Starting at the line containing "radians(degrees), 0.01, 5000", copy each line exactly, ending with the line containing "return look(EYE, Vector(EYE)". Leave out everything else.
>> BEGIN
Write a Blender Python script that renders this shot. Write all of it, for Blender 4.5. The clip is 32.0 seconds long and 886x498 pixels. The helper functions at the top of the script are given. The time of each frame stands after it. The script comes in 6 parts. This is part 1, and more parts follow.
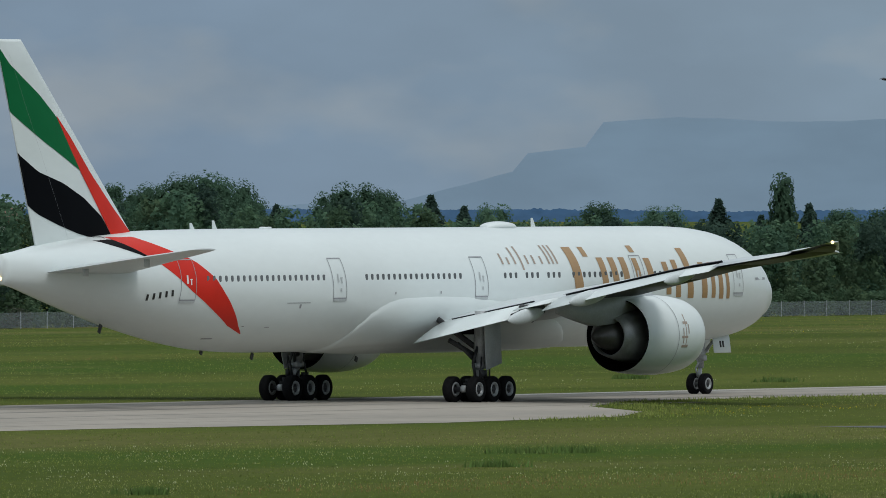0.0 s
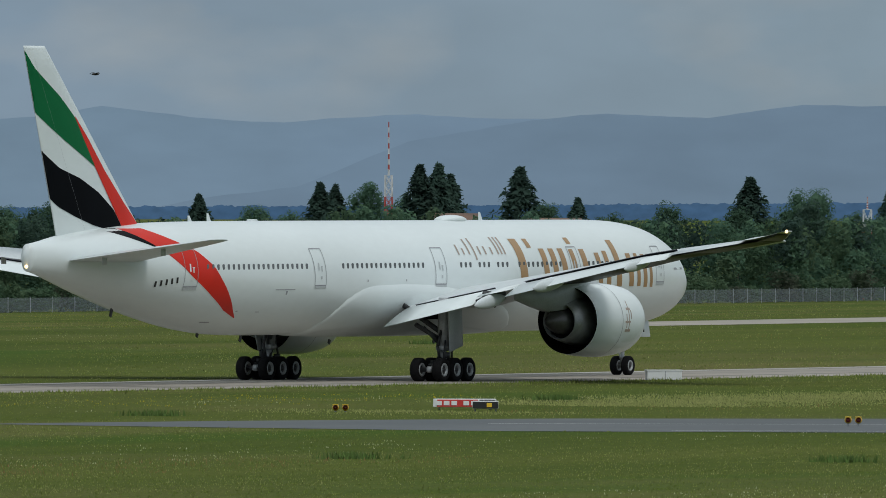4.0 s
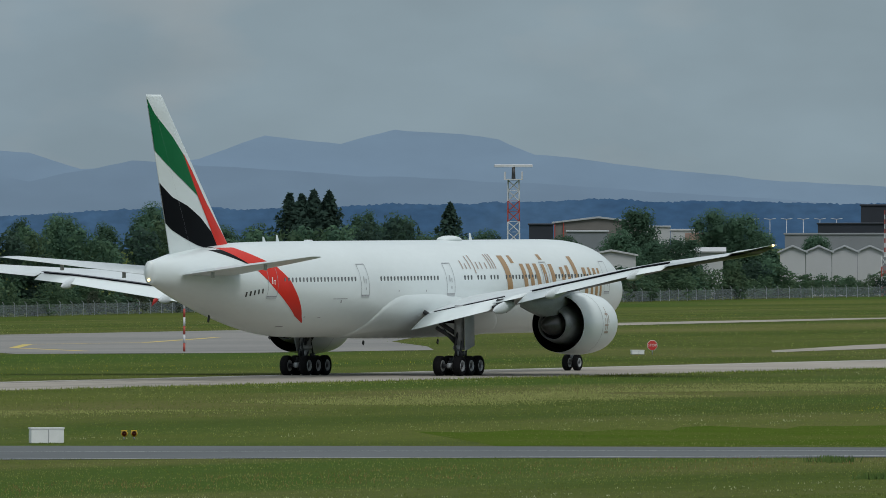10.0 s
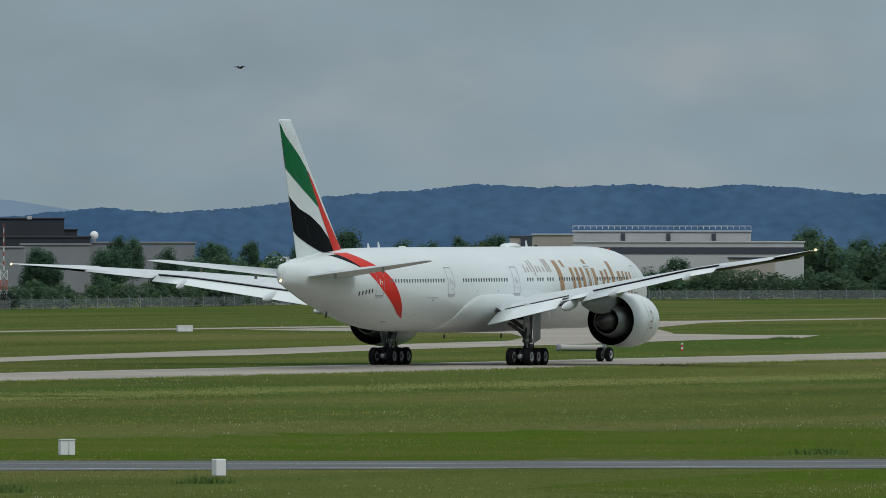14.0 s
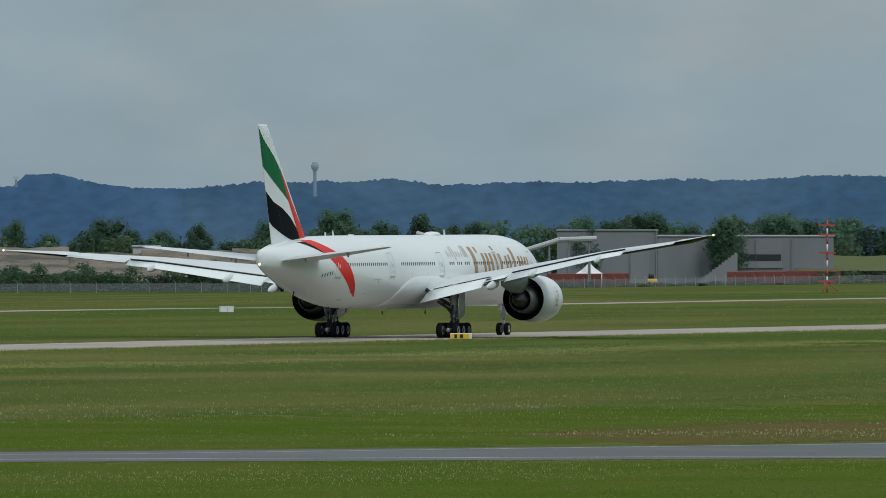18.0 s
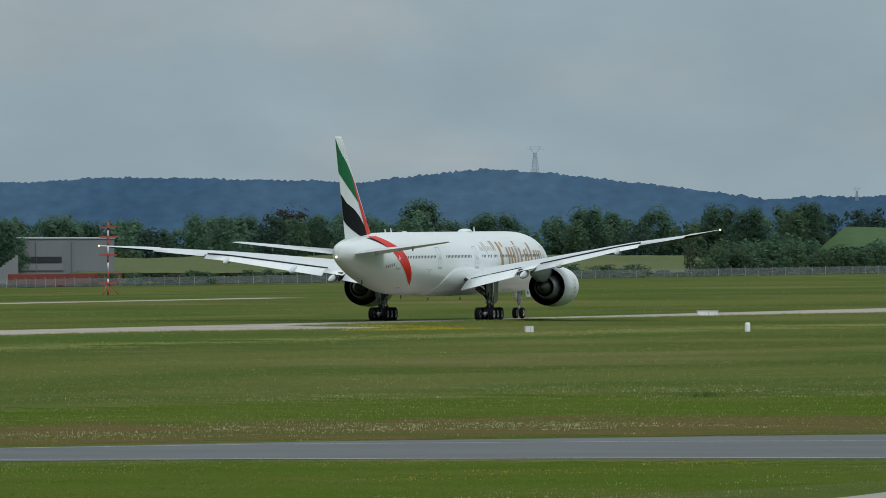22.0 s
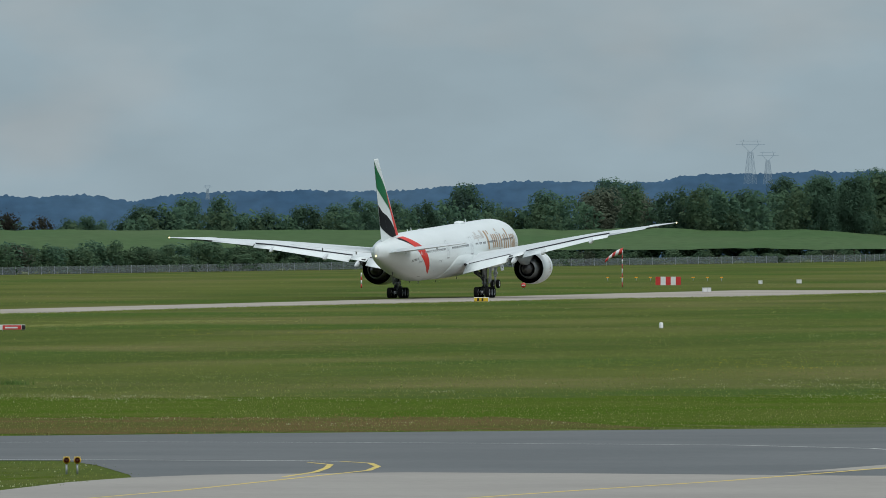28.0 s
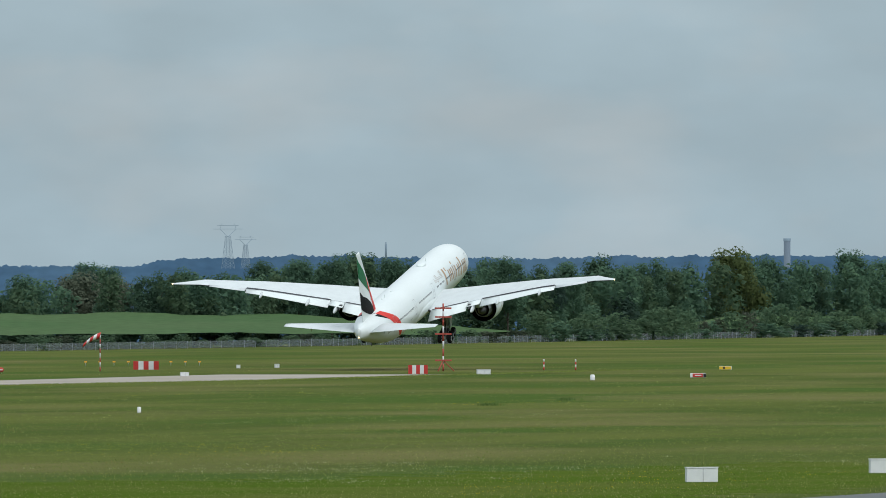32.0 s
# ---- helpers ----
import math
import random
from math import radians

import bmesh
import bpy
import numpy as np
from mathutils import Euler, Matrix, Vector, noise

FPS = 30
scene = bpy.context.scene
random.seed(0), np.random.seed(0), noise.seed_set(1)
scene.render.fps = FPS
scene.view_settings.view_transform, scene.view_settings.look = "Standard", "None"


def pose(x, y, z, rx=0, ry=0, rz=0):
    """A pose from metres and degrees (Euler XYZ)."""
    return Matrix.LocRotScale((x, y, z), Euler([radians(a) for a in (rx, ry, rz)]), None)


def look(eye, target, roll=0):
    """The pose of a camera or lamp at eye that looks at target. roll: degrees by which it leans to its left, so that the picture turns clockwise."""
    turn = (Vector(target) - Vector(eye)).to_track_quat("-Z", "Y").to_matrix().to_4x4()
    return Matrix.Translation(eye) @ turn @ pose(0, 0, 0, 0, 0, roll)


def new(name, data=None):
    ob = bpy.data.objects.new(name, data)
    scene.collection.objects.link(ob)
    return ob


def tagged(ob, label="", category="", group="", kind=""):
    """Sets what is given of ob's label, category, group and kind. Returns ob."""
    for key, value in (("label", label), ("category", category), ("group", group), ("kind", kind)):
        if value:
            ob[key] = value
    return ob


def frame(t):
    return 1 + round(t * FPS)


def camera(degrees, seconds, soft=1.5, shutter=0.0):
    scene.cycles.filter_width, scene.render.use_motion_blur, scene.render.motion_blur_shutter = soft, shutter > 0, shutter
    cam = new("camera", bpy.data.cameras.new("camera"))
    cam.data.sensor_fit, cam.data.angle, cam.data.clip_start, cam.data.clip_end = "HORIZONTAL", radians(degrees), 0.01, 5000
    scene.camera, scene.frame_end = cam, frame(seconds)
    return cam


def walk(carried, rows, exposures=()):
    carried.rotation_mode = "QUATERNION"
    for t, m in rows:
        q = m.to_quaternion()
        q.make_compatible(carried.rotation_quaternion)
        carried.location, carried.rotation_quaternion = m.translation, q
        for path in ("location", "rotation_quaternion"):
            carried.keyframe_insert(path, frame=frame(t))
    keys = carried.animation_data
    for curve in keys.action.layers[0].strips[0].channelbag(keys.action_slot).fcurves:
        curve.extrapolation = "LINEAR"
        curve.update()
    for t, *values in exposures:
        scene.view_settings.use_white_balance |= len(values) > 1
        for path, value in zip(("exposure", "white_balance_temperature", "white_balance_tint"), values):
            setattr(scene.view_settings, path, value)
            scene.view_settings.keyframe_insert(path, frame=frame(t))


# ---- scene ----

EYE = (0.0, 0.0, 12.185)          # the observer's platform beside the airfield
RUNWAY_Y = 463.96                # the runway's centre line runs along +x


def aim(az, el, roll):
    a, e = radians(az), radians(el)
    way = Vector((math.sin(a) * math.cos(e), math.cos(a) * math.cos(e), math.sin(e)))
    return look(EYE, Vector(EYE) + way * 100, roll)


# seconds, azimuth from +y, elevation, roll (degrees)
VIEW = [
    (0, 58.5602, -0.2866, -0.029), (0.5, 58.8688, -0.2877, -0.014), (1, 59.2047, -0.2887, -0.126),
    (1.5, 59.5551, -0.2873, 0.015), (2, 59.9174, -0.2881, -0.173), (2.5, 60.2370, -0.2818, 0.022),
    (4.5, 61.7533, -0.2936, 0.009), (5, 62.1706, -0.2868, -0.078), (5.5, 62.5308, -0.2819, -0.048),
    (6, 62.9144, -0.2847, 0.018), (6.5, 63.2993, -0.2864, 0.051), (7, 63.7609, -0.2827, -0.128),
    (7.5, 64.2180, -0.2715, 0.003), (8, 64.5877, -0.2693, 0.093), (8.5, 64.9131, -0.2699, -0.048),
    (9, 65.3567, -0.2662, -0.084), (9.5, 65.7800, -0.2433, -0.057), (10, 66.1159, -0.1967, -0.090),
    (10.5, 66.4891, -0.1647, -0.021), (11, 66.9391, -0.1452, -0.044), (11.5, 67.4118, -0.1418, 0.015),
    (12, 67.9131, -0.1339, 0.043), (12.5, 68.2995, -0.1383, 0.030), (13, 68.5323, -0.1410, 0.079),
    (13.5, 68.7627, -0.1481, 0.038), (15.5, 69.9662, -0.1682, -0.097), (16, 70.3287, -0.1780, -0.276),
    (16.5, 70.7197, -0.1783, -0.062), (17, 71.1649, -0.1787, -0.004), (17.5, 71.6129, -0.1827, -0.018),
    (18, 72.1090, -0.1734, 0.034), (18.5, 72.5592, -0.1659, 0.062), (19, 73.0247, -0.1712, 0.015),
    (19.5, 73.4427, -0.1690, 0.050), (20, 73.5976, -0.1673, -0.034), (20.5, 73.7775, -0.1690, 0.082),
    (21, 74.1294, -0.1697, -0.049), (21.5, 74.3411, -0.1677, 0.009), (22, 74.4827, -0.1672, -0.091),
    (22.5, 74.6772, -0.1683, -0.059), (23, 74.9131, -0.1706, -0.052), (23.5, 75.1189, -0.1667, -0.010),
    (24, 75.3290, -0.1668, 0.002), (24.5, 75.5024, -0.1712, -0.104), (26.5, 76.6672, -0.1844, -0.126),
    (27, 76.9823, -0.1717, -0.121), (27.5, 77.2499, -0.1685, -0.036), (28, 77.5026, -0.1638, -0.020),
    (28.5, 77.7408, -0.1374, -0.065), (29, 77.9677, -0.0870, -0.051), (29.5, 78.1982, -0.0462, -0.053),
    (30, 78.4368, -0.0152, -0.046), (30.5, 78.6774, 0.0088, -0.052), (31, 78.8893, 0.0360, -0.114),
    (31.5, 79.0667, 0.0667, -0.031), (32, 79.2264, 0.1134, -0.074)]
cam = camera(2.9237, 32.0, soft=0.8)
walk(cam, [(t, aim(az, el, ro)) for t, az, el, ro in VIEW],
     exposures=[(0, -0.08), (6, -0.10), (13, -0.10), (19, 0.0), (26.5, 0.10), (29, 0.16), (32, 0.36)])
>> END
### Written reply
    cam.data.sensor_fit, cam.data.angle, cam.data.clip_start, cam.data.clip_end = "HORIZONTAL", radians(degrees), 0.01, 5000
    scene.camera, scene.frame_end = cam, frame(seconds)
    return cam


def walk(carried, rows, exposures=()):
    carried.rotation_mode = "QUATERNION"
    for t, m in rows:
        q = m.to_quaternion()
        q.make_compatible(carried.rotation_quaternion)
        carried.location, carried.rotation_quaternion = m.translation, q
        for path in ("location", "rotation_quaternion"):
            carried.keyframe_insert(path, frame=frame(t))
    keys = carried.animation_data
    for curve in keys.action.layers[0].strips[0].channelbag(keys.action_slot).fcurves:
        curve.extrapolation = "LINEAR"
        curve.update()
    for t, *values in exposures:
        scene.view_settings.use_white_balance |= len(values) > 1
        for path, value in zip(("exposure", "white_balance_temperature", "white_balance_tint"), values):
            setattr(scene.view_settings, path, value)
            scene.view_settings.keyframe_insert(path, frame=frame(t))


# ---- scene ----

EYE = (0.0, 0.0, 12.185)          # the observer's platform beside the airfield
RUNWAY_Y = 463.96                # the runway's centre line runs along +x


def aim(az, el, roll):
    a, e = radians(az), radians(el)
    way = Vector((math.sin(a) * math.cos(e), math.cos(a) * math.cos(e), math.sin(e)))
    return look(EYE, Vector(EYE) + way * 100, roll)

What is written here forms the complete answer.